The writer also cites the fact that many companies are making a lot of money.  But they also compete on capital and many other markets; it is unlikely that they can easily dip into deep packets. More "sweet spot" problems.

Finally, the NY Times recently posted data on the shrinking middle class.  Where had these people gone?  Most had moved up. Have a look.

Monday, February 02, 2015

Perspective

China is, to say the least, fascinating. Coase and Wang are mainly optimistic. I would like to be too.  I teach there occasionally and find that the students are smart, inquisitive, thoughtful and well trained.  The Chinese students that I encounter at USC are usually superb.

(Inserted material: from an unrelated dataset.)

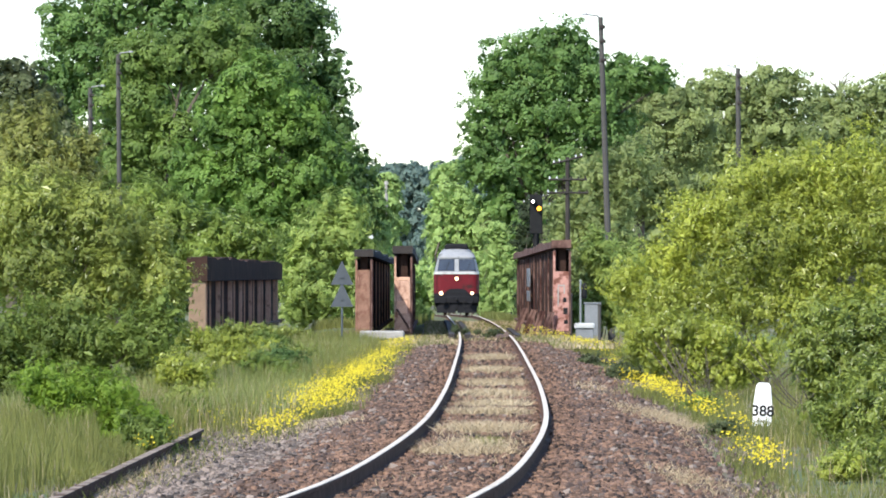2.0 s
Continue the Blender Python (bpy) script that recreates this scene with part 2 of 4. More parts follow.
def smooth_table(xs, ys):
    """Monotone-slope Hermite curve through a short table."""
    xs, ys = np.array(xs, float), np.array(ys, float)
    d = np.diff(ys) / np.diff(xs)
    m = np.concatenate(([d[0]], (d[:-1] + d[1:]) / 2, [d[-1]]))

    def f(x):
        x = np.clip(np.asarray(x, float), xs[0], xs[-1])
        i = np.clip(np.searchsorted(xs, x) - 1, 0, len(xs) - 2)
        h = xs[i + 1] - xs[i]
        u = (x - xs[i]) / h
        return ((2 * u**3 - 3 * u**2 + 1) * ys[i] + (u**3 - 2 * u**2 + u) * h * m[i] + (3 * u**2 - 2 * u**3) * ys[i + 1] + (u**3 - u**2) * h * m[i + 1])
    return f


track_x, track_z = smooth_table(TRACK_Y, TRACK_X), smooth_table(TRACK_Y, TRACK_Z)
BED_O = [-2000, -60, -14, -7.5, -5.9, -3.2, -2.7, -1.75, -1.45, -0.8, 0.8, 1.45, 1.75, 2.9, 4.0, 14, 60, 2000]
BED_Z = [-0.75, -0.75, -0.7, -0.62, -0.42, -0.42, -0.40, -0.21, -0.18, -0.165, -0.165, -0.18, -0.21, -0.46, -0.60, -0.7, -0.75, -0.75]
RIVER_Y0, RIVER_Y1 = 222.0, 292.0


def ground_z(x, y):
    o = np.asarray(x, float) - track_x(y)
    z = np.interp(o, BED_O, BED_Z) + track_z(y)
    dip = np.clip(np.minimum(np.asarray(y) - RIVER_Y0, RIVER_Y1 - np.asarray(y)) / 9.0, 0, 1)
    return z - 4.5 * dip * dip * (3 - 2 * dip)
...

China's growth record of the last 30+ years is a thing to behold; hundreds of millions were lifted out of abysmal poverty.  But was it a case of starting at a very low base and taking available ideas and technologies "off the shelf" so to speak?  Or will there be home-grown endogenous high tech breakthroughs and innovation?

We do not know.  But the news that Chinese authorities are tightening censorship and threatening to shut down VPN internet access to the outside world is awful (Gordon Crovitz comments in this morning's WSJ). The free exchange of information and ideas is the last thing to do if the regime wants to achieve economic pre-eminence.  The internet is a blessing in this area; ham-fisted control is the curse.

I think that Peter Boettke once commented on the race between the three S's (Smithian exchange, Schumpeterian entrepreneurialism and political stupidity).  The first two have to work very hard because the the third formidable. We see it in the U.S. almost every day.  But there is nothing like an international perspective.